+++ The data

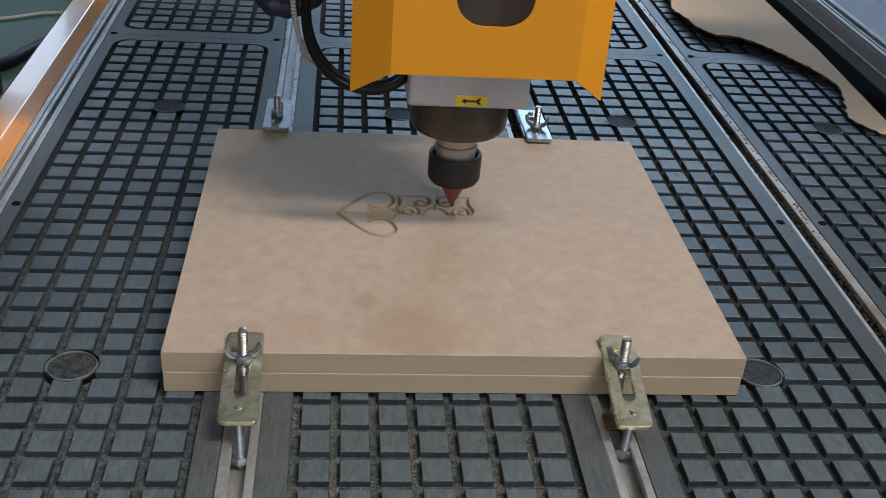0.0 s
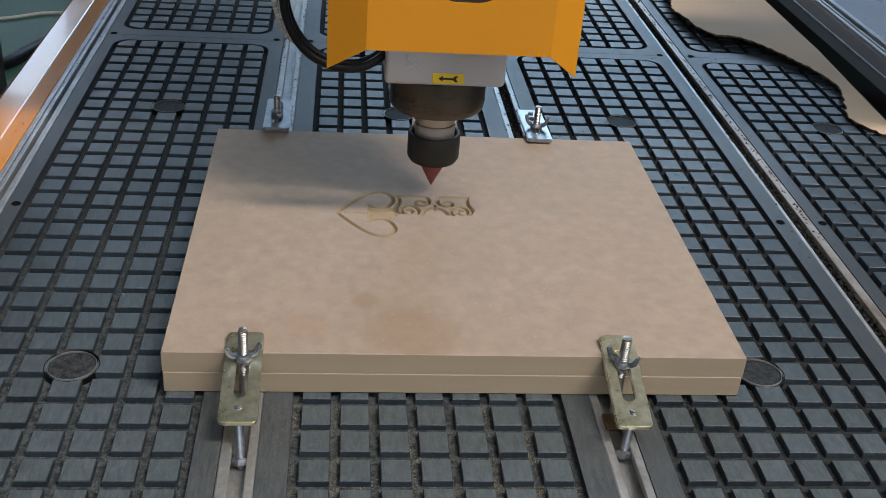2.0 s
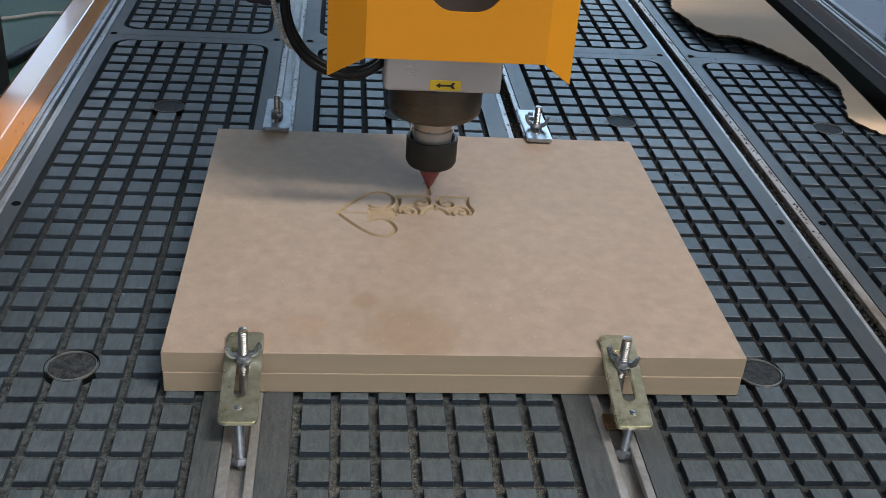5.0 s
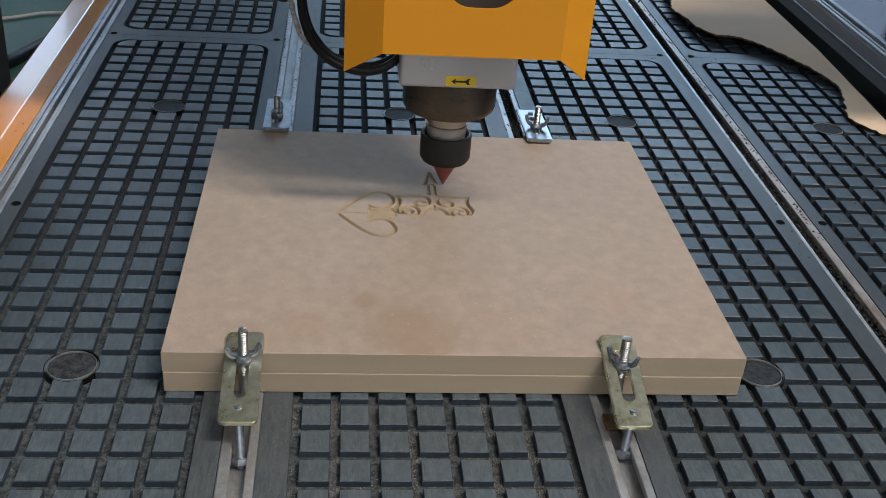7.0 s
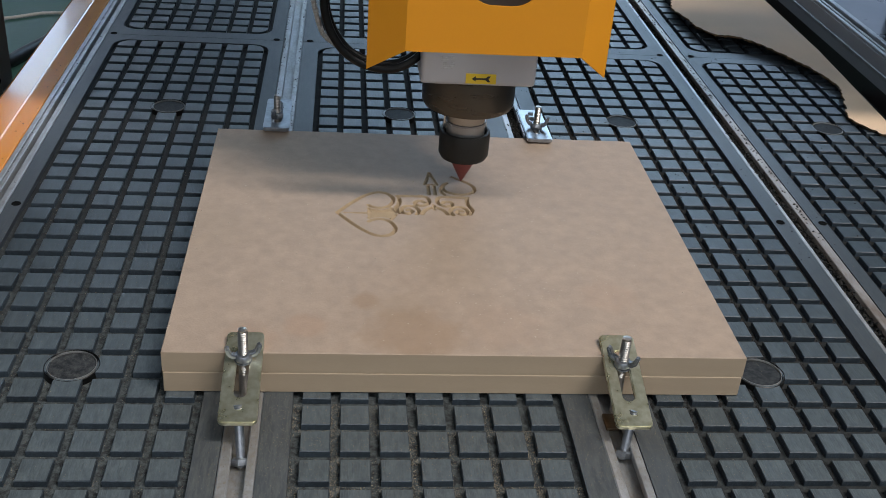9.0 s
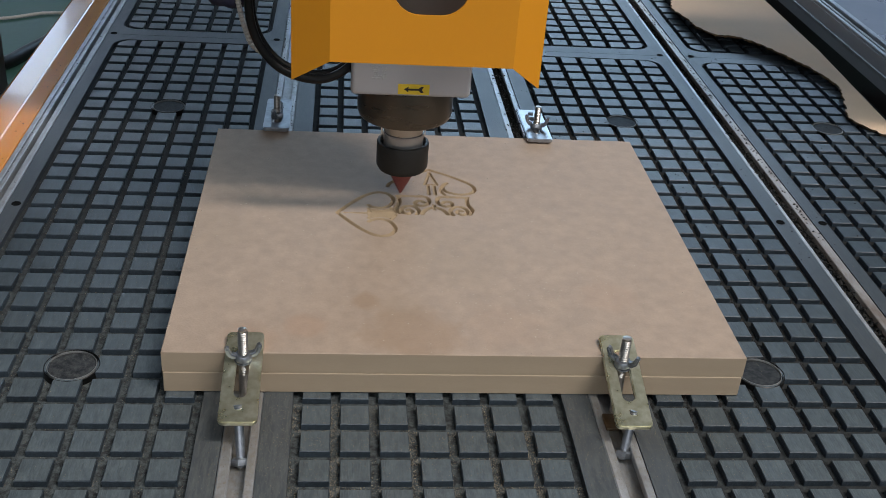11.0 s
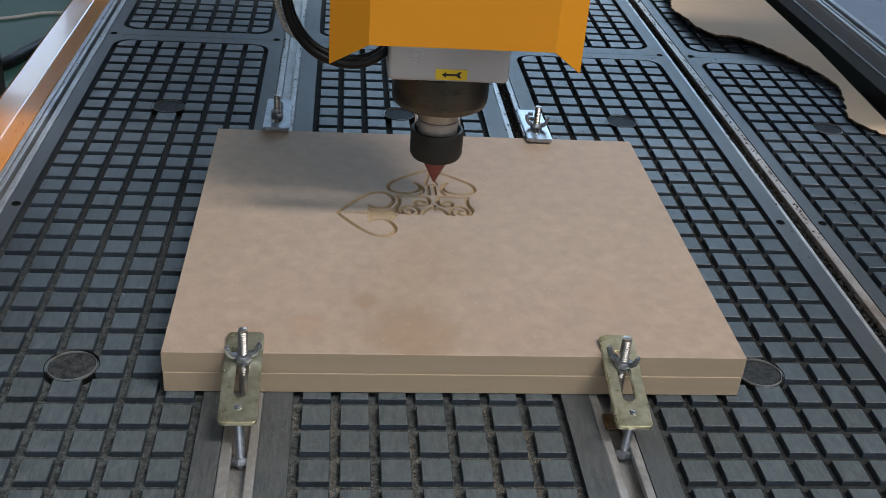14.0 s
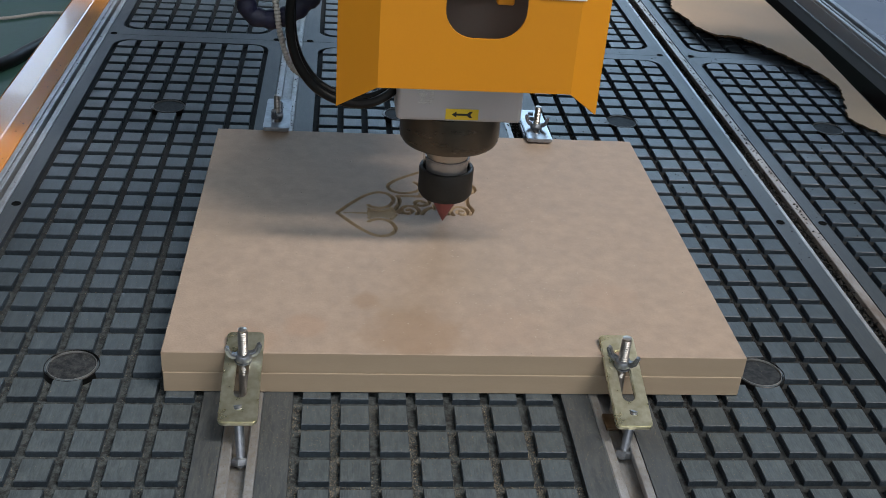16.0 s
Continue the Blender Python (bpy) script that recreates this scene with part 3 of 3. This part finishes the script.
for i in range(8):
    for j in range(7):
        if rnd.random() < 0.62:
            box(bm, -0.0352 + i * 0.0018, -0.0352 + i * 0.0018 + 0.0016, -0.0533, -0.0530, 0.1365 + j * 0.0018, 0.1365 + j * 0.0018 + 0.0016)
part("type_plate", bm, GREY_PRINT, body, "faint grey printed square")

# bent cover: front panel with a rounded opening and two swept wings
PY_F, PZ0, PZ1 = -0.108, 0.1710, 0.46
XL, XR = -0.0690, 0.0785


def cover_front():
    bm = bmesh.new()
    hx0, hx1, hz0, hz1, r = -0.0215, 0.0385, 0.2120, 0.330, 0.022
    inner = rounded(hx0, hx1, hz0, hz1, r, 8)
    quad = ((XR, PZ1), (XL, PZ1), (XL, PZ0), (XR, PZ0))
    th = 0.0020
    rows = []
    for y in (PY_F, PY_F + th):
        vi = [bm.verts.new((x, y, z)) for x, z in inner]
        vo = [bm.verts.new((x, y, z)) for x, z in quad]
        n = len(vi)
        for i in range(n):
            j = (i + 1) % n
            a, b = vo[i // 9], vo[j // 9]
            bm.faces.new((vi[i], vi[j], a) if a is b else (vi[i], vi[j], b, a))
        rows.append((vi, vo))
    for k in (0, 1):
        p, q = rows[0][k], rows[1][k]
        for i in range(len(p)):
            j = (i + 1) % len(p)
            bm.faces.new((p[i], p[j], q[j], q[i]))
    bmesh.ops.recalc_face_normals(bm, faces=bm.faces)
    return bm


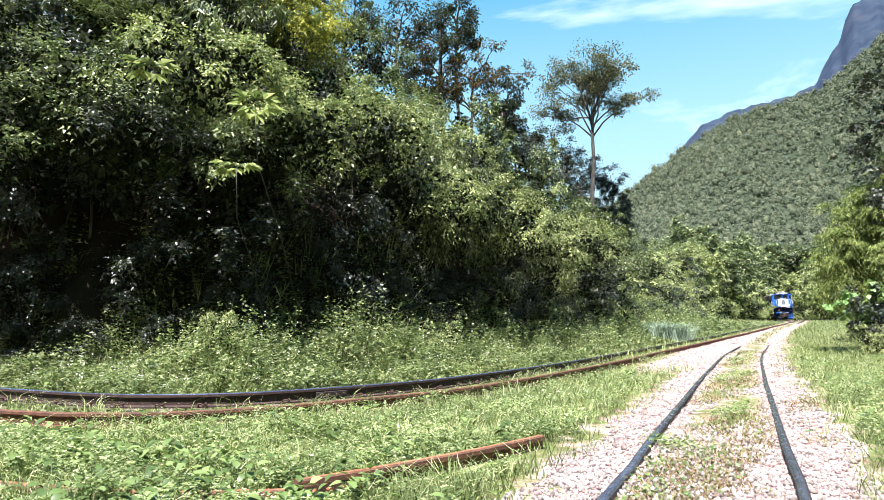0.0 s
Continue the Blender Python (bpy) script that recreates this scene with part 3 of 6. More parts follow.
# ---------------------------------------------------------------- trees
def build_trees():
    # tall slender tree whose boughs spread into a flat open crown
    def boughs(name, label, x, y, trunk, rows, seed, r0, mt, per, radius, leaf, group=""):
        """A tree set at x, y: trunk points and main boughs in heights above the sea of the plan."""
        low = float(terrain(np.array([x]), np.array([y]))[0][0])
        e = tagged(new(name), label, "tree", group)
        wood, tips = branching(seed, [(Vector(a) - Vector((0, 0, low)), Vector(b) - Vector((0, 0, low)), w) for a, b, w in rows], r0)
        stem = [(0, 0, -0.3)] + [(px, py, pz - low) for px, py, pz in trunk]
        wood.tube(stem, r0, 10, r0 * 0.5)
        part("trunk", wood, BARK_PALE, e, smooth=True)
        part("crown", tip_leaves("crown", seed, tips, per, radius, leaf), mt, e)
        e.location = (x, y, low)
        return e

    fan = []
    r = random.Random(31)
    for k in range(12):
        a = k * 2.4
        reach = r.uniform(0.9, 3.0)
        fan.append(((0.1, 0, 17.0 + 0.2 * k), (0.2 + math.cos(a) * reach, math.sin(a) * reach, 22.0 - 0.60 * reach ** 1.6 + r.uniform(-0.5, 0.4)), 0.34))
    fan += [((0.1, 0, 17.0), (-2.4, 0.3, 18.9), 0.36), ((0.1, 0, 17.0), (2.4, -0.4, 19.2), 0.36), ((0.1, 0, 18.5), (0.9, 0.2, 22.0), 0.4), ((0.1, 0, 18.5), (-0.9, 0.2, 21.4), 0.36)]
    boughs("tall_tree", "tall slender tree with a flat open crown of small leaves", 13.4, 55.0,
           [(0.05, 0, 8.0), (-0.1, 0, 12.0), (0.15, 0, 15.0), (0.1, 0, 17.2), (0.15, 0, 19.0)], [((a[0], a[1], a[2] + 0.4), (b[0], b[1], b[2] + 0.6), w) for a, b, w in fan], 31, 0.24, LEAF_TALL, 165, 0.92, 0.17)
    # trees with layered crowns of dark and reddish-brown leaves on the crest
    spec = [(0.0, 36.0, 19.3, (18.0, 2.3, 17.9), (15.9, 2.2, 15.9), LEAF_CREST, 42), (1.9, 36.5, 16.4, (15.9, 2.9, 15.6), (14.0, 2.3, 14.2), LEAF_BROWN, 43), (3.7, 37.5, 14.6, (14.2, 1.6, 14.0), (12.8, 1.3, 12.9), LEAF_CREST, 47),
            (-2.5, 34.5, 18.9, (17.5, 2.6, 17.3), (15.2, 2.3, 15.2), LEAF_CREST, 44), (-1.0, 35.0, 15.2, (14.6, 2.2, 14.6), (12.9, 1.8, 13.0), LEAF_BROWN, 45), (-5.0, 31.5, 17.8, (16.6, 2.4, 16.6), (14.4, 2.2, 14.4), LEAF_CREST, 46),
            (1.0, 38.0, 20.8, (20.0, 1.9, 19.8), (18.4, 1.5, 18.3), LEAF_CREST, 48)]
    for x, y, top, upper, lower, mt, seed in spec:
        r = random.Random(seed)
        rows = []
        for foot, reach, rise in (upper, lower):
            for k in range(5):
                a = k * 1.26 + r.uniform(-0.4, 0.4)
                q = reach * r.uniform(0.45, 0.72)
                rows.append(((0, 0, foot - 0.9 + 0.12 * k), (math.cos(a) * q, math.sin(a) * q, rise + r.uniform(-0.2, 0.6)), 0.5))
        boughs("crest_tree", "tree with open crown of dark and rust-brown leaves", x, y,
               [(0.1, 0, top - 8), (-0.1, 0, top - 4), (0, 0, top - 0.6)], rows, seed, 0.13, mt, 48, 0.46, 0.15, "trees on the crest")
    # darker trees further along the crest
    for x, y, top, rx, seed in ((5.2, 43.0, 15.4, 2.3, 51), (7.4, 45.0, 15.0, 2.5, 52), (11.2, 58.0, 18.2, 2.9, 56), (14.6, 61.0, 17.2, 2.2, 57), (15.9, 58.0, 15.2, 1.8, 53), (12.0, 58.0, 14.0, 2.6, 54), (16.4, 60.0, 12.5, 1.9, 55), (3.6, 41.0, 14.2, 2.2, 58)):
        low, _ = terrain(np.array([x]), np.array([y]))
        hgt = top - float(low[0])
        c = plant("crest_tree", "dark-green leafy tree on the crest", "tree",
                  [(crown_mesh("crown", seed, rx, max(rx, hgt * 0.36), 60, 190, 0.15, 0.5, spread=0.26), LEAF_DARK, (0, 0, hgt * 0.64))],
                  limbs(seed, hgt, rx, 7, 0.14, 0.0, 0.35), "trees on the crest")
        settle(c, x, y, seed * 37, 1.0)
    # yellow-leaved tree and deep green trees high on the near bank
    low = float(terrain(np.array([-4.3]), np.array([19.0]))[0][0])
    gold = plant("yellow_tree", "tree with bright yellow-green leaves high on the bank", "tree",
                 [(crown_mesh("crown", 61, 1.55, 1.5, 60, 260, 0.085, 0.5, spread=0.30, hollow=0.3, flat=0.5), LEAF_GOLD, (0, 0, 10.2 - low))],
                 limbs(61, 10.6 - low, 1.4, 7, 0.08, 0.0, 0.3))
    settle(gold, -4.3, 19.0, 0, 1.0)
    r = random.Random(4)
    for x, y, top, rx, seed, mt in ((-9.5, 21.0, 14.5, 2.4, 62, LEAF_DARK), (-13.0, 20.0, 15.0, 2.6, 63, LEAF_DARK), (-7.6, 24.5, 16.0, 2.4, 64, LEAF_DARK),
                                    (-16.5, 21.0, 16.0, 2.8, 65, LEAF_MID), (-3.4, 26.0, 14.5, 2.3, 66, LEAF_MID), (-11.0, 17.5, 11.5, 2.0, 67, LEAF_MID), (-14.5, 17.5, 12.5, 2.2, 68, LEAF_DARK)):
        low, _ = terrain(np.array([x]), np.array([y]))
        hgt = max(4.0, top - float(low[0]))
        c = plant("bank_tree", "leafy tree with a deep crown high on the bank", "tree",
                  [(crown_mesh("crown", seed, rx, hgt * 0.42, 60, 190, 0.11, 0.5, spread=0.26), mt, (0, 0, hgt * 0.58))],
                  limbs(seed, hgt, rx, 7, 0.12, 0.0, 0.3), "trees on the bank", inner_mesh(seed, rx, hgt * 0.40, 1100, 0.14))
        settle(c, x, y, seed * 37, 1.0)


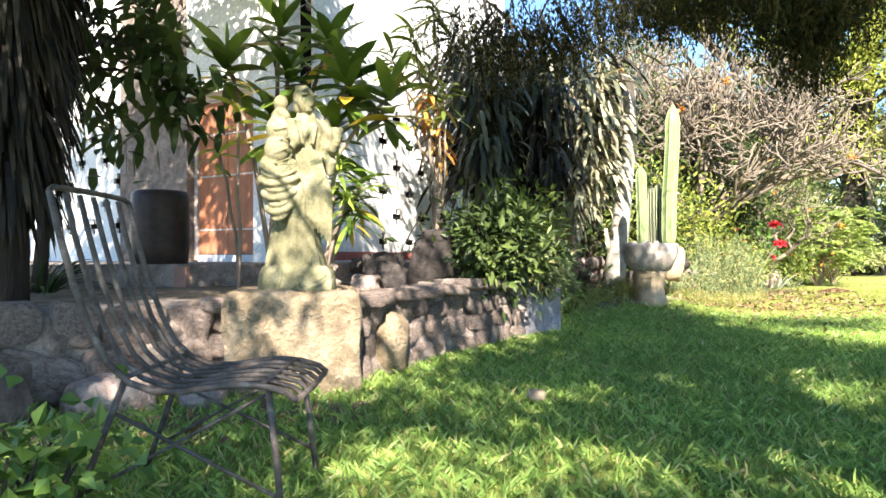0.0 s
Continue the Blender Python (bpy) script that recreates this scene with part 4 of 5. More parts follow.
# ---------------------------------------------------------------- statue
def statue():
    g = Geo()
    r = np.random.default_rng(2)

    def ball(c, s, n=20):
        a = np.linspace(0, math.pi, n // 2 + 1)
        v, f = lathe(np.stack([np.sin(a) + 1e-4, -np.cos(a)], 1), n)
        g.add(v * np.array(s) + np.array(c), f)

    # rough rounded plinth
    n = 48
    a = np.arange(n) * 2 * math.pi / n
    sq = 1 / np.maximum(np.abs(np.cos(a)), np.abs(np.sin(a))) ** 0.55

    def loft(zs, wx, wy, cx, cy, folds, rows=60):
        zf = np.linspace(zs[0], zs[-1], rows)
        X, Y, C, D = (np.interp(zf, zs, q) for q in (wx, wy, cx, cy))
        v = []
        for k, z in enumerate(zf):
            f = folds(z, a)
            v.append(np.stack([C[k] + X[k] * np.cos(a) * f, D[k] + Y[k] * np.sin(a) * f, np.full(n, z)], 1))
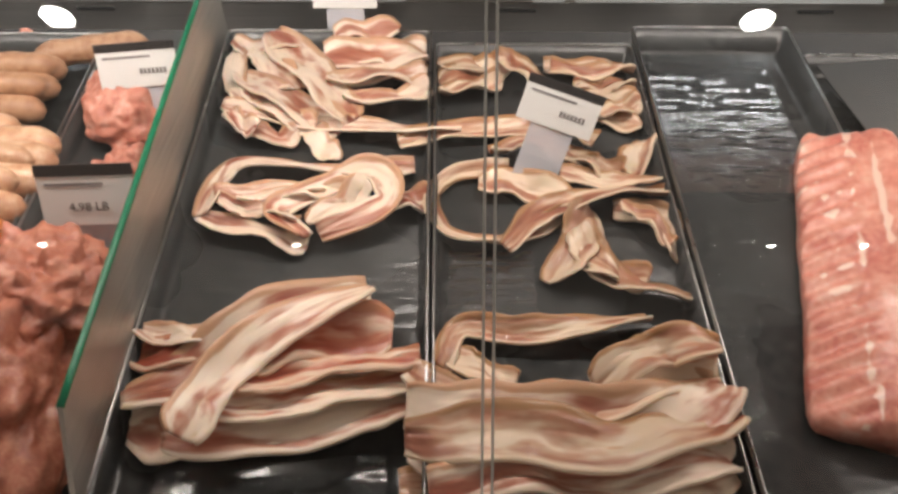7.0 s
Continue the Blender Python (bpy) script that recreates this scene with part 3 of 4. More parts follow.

++++++

● What you should do: Transcribe, from the records above, the first line and every line after it up to and including the line with "XL, XR = -0.0690, 0.0785"; omit pictures.

● Problem solution:
0.0 s
2.0 s
5.0 s
7.0 s
9.0 s
11.0 s
14.0 s
16.0 s
Continue the Blender Python (bpy) script that recreates this scene with part 3 of 3. This part finishes the script.
for i in range(8):
    for j in range(7):
        if rnd.random() < 0.62:
            box(bm, -0.0352 + i * 0.0018, -0.0352 + i * 0.0018 + 0.0016, -0.0533, -0.0530, 0.1365 + j * 0.0018, 0.1365 + j * 0.0018 + 0.0016)
part("type_plate", bm, GREY_PRINT, body, "faint grey printed square")

# bent cover: front panel with a rounded opening and two swept wings
PY_F, PZ0, PZ1 = -0.108, 0.1710, 0.46
XL, XR = -0.0690, 0.0785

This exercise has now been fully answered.